● **Exercise**: Omit every picture and return the rest of the data unaltered.

● **Recorded information**:
----------
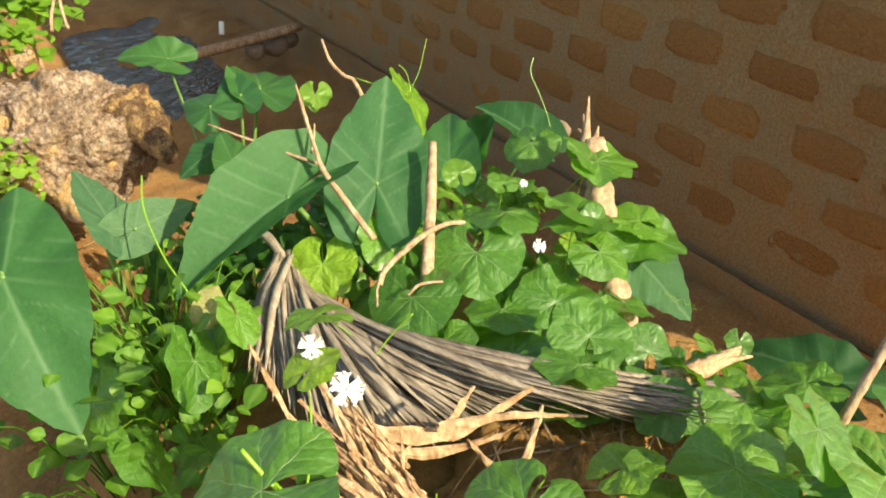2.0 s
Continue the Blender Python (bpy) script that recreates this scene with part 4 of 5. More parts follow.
splinter((0.129, 0.431, 1.030), (0.107, 0.512, 1.072), 0.010, 0.008, 14)
splinter((-0.071, 0.380, 1.067), (-0.068, 0.479, 1.115), 0.022, 0.015, 15)

rng = random.Random(40)
for k in range(95):
    t = rng.random()
    a = Vector((-0.018, 0.404, 1.069)).lerp(Vector((-0.010, 0.543, 1.099)), t) + Vector((rng.gauss(0, 0.016), rng.gauss(0, 0.016), rng.gauss(0, 0.01)))
    b = a + Vector((-0.034, 0.659, 1.179)).lerp(Vector((-0.048, 0.569, 1.132)), rng.random()).lerp(a, rng.uniform(0.35, 0.7)) - a + Vector((rng.gauss(0, 0.02), rng.gauss(0, 0.02), rng.gauss(0, 0.012)))
    splinter(a, b, rng.uniform(0.0018, 0.006), rng.uniform(0.0014, 0.004), 50 + k)

for k in range(58):
    t = rng.random()
    a = Vector((0.012, 0.325, 1.030)).lerp(Vector((-0.055, 0.400, 1.035)), rng.random()) + Vector((rng.gauss(0, 0.010), rng.gauss(0, 0.012), rng.gauss(0, 0.006)))
    b = Vector((-0.005, 0.470, 1.085)).lerp(Vector((-0.060, 0.520, 1.100)), rng.random()) + Vector((rng.gauss(0, 0.012), rng.gauss(0, 0.03), rng.gauss(0, 0.012)))
    splinter(a, b, rng.uniform(0.002, 0.0075), rng.uniform(0.0015, 0.004), 200 + k, (0, 0.01, rng.uniform(-0.012, 0.012)))

post = thing("dead_stick", "upright bare brown stick in the vine", "stick", "dead sticks")
rod("stick", [(0.334, 0.990, 0.936), (0.374, 1.039, 0.997), (0.424, 1.101, 1.082), (0.462, 1.152, 1.145)], [0.0125, 0.012, 0.011, 0.008], DRYWOOD, post, sides=14, rough=0.12, freq=30.0, n=30)
broken = thing("dead_stick", "broken ragged trunk of a dead shrub", "stick", "dead sticks")
rod("stick", [(0.721, 0.813, 0.714), (0.767, 0.909, 0.797), (0.831, 1.036, 0.929), (0.885, 1.139, 1.025)], [0.028, 0.027, 0.027, 0.030], DRYWOOD, broken, sides=22, rough=0.35, freq=26.0, n=40)
for k in range(4):
    rod("stick", [Vector((0.876, 1.129, 1.007)) + Vector(((k - 1.5) * 0.014, 0, 0)), [(0.917, 1.193, 1.113), (0.889, 1.179, 1.081), (0.913, 1.151, 1.054), (0.865, 1.167, 1.054)][k]], [0.015, 0.008, 0.002], DRYWOOD, broken, sides=9, rough=0.4, freq=40.0)
pale = thing("dead_stick", "pale knobbly stick leaning over the leaves", "stick", "dead sticks")
rod("stick", [(0.565, 0.288, 0.952), (0.610, 0.294, 1.015), (0.680, 0.302, 1.112), (0.753, 0.311, 1.213)], [0.0075, 0.0075, 0.0065, 0.005], DRYWOOD, pale, sides=12, rough=0.3, freq=60.0, n=36)
twig = thing("forked_twig", "thin forked tan twig rising through the taro leaves", "twig")
rod("stem", [(0.278, 1.083, 1.019), (0.257, 1.144, 1.079), (0.240, 1.200, 1.134), (0.244, 1.240, 1.175), (0.251, 1.285, 1.226), (0.257, 1.322, 1.266)], [0.0065, 0.006, 0.005, 0.004, 0.002], DRYWOOD, twig, sides=9, rough=0.25, freq=70.0, n=40)
rod("branch", [(0.243, 1.230, 1.134), (0.205, 1.271, 1.149), (0.148, 1.328, 1.176), (0.088, 1.387, 1.205)], [0.004, 0.003, 0.0018], DRYWOOD, twig, sides=8, rough=0.2, freq=70.0, n=26)
rod("branch", [(0.239, 1.245, 1.152), (0.257, 1.264, 1.177), (0.268, 1.280, 1.195)], [0.003, 0.0015], DRYWOOD, twig, sides=7)
twig2 = thing("forked_twig", "pale twisted root-like twig lying over the leaves", "twig")
rod("stem", [(0.236, 0.992, 0.981), (0.259, 1.013, 0.992), (0.305, 1.027, 1.005), (0.364, 1.039, 1.019), (0.419, 1.042, 1.022), (0.461, 1.041, 1.011)], [0.005, 0.006, 0.006, 0.004], DRYWOOD, twig2, sides=9, rough=0.3, freq=60.0, n=36)
rod("branch", [(0.248, 1.001, 0.999), (0.225, 0.982, 0.980), (0.211, 0.960, 0.961)], [0.003, 0.002], DRYWOOD, twig2, sides=7, rough=0.3, freq=60.0)
rod("branch", [(0.273, 0.954, 0.964), (0.295, 0.955, 0.975), (0.318, 0.949, 0.977), (0.341, 0.939, 0.975)], [0.003, 0.003, 0.002], DRYWOOD, twig2, sides=7, rough=0.3, freq=60.0)
twig3 = thing("forked_twig", "bare pale twig above the ditch", "twig")
rod("stem", [(0.429, 1.566, 1.256), (0.428, 1.532, 1.215), (0.442, 1.502, 1.187), (0.462, 1.477, 1.167), (0.456, 1.408, 1.077), (0.404, 1.290, 0.898), (0.356, 1.208, 0.769)], [0.003, 0.005, 0.006, 0.006], DRYWOOD, twig3, sides=8, rough=0.25, freq=60.0, n=24)
log_end = thing("broken_branch", "short broken branch end among the leaves", "branch")
rod("branch", [(0.590, 0.119, 0.838), (0.631, 0.083, 0.851), (0.672, 0.047, 0.865)], [0.024, 0.022, 0.018], DRYWOOD, log_end, sides=20, rough=0.3, freq=30.0, n=24)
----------
● **Answer for this exercise**:
2.0 s
Continue the Blender Python (bpy) script that recreates this scene with part 4 of 5. More parts follow.
splinter((0.129, 0.431, 1.030), (0.107, 0.512, 1.072), 0.010, 0.008, 14)
splinter((-0.071, 0.380, 1.067), (-0.068, 0.479, 1.115), 0.022, 0.015, 15)

rng = random.Random(40)
for k in range(95):
    t = rng.random()
    a = Vector((-0.018, 0.404, 1.069)).lerp(Vector((-0.010, 0.543, 1.099)), t) + Vector((rng.gauss(0, 0.016), rng.gauss(0, 0.016), rng.gauss(0, 0.01)))
    b = a + Vector((-0.034, 0.659, 1.179)).lerp(Vector((-0.048, 0.569, 1.132)), rng.random()).lerp(a, rng.uniform(0.35, 0.7)) - a + Vector((rng.gauss(0, 0.02), rng.gauss(0, 0.02), rng.gauss(0, 0.012)))
    splinter(a, b, rng.uniform(0.0018, 0.006), rng.uniform(0.0014, 0.004), 50 + k)

for k in range(58):
    t = rng.random()
    a = Vector((0.012, 0.325, 1.030)).lerp(Vector((-0.055, 0.400, 1.035)), rng.random()) + Vector((rng.gauss(0, 0.010), rng.gauss(0, 0.012), rng.gauss(0, 0.006)))
    b = Vector((-0.005, 0.470, 1.085)).lerp(Vector((-0.060, 0.520, 1.100)), rng.random()) + Vector((rng.gauss(0, 0.012), rng.gauss(0, 0.03), rng.gauss(0, 0.012)))
    splinter(a, b, rng.uniform(0.002, 0.0075), rng.uniform(0.0015, 0.004), 200 + k, (0, 0.01, rng.uniform(-0.012, 0.012)))

post = thing("dead_stick", "upright bare brown stick in the vine", "stick", "dead sticks")
rod("stick", [(0.334, 0.990, 0.936), (0.374, 1.039, 0.997), (0.424, 1.101, 1.082), (0.462, 1.152, 1.145)], [0.0125, 0.012, 0.011, 0.008], DRYWOOD, post, sides=14, rough=0.12, freq=30.0, n=30)
broken = thing("dead_stick", "broken ragged trunk of a dead shrub", "stick", "dead sticks")
rod("stick", [(0.721, 0.813, 0.714), (0.767, 0.909, 0.797), (0.831, 1.036, 0.929), (0.885, 1.139, 1.025)], [0.028, 0.027, 0.027, 0.030], DRYWOOD, broken, sides=22, rough=0.35, freq=26.0, n=40)
for k in range(4):
    rod("stick", [Vector((0.876, 1.129, 1.007)) + Vector(((k - 1.5) * 0.014, 0, 0)), [(0.917, 1.193, 1.113), (0.889, 1.179, 1.081), (0.913, 1.151, 1.054), (0.865, 1.167, 1.054)][k]], [0.015, 0.008, 0.002], DRYWOOD, broken, sides=9, rough=0.4, freq=40.0)
pale = thing("dead_stick", "pale knobbly stick leaning over the leaves", "stick", "dead sticks")
rod("stick", [(0.565, 0.288, 0.952), (0.610, 0.294, 1.015), (0.680, 0.302, 1.112), (0.753, 0.311, 1.213)], [0.0075, 0.0075, 0.0065, 0.005], DRYWOOD, pale, sides=12, rough=0.3, freq=60.0, n=36)
twig = thing("forked_twig", "thin forked tan twig rising through the taro leaves", "twig")
rod("stem", [(0.278, 1.083, 1.019), (0.257, 1.144, 1.079), (0.240, 1.200, 1.134), (0.244, 1.240, 1.175), (0.251, 1.285, 1.226), (0.257, 1.322, 1.266)], [0.0065, 0.006, 0.005, 0.004, 0.002], DRYWOOD, twig, sides=9, rough=0.25, freq=70.0, n=40)
rod("branch", [(0.243, 1.230, 1.134), (0.205, 1.271, 1.149), (0.148, 1.328, 1.176), (0.088, 1.387, 1.205)], [0.004, 0.003, 0.0018], DRYWOOD, twig, sides=8, rough=0.2, freq=70.0, n=26)
rod("branch", [(0.239, 1.245, 1.152), (0.257, 1.264, 1.177), (0.268, 1.280, 1.195)], [0.003, 0.0015], DRYWOOD, twig, sides=7)
twig2 = thing("forked_twig", "pale twisted root-like twig lying over the leaves", "twig")
rod("stem", [(0.236, 0.992, 0.981), (0.259, 1.013, 0.992), (0.305, 1.027, 1.005), (0.364, 1.039, 1.019), (0.419, 1.042, 1.022), (0.461, 1.041, 1.011)], [0.005, 0.006, 0.006, 0.004], DRYWOOD, twig2, sides=9, rough=0.3, freq=60.0, n=36)
rod("branch", [(0.248, 1.001, 0.999), (0.225, 0.982, 0.980), (0.211, 0.960, 0.961)], [0.003, 0.002], DRYWOOD, twig2, sides=7, rough=0.3, freq=60.0)
rod("branch", [(0.273, 0.954, 0.964), (0.295, 0.955, 0.975), (0.318, 0.949, 0.977), (0.341, 0.939, 0.975)], [0.003, 0.003, 0.002], DRYWOOD, twig2, sides=7, rough=0.3, freq=60.0)
twig3 = thing("forked_twig", "bare pale twig above the ditch", "twig")
rod("stem", [(0.429, 1.566, 1.256), (0.428, 1.532, 1.215), (0.442, 1.502, 1.187), (0.462, 1.477, 1.167), (0.456, 1.408, 1.077), (0.404, 1.290, 0.898), (0.356, 1.208, 0.769)], [0.003, 0.005, 0.006, 0.006], DRYWOOD, twig3, sides=8, rough=0.25, freq=60.0, n=24)
log_end = thing("broken_branch", "short broken branch end among the leaves", "branch")
rod("branch", [(0.590, 0.119, 0.838), (0.631, 0.083, 0.851), (0.672, 0.047, 0.865)], [0.024, 0.022, 0.018], DRYWOOD, log_end, sides=20, rough=0.3, freq=30.0, n=24)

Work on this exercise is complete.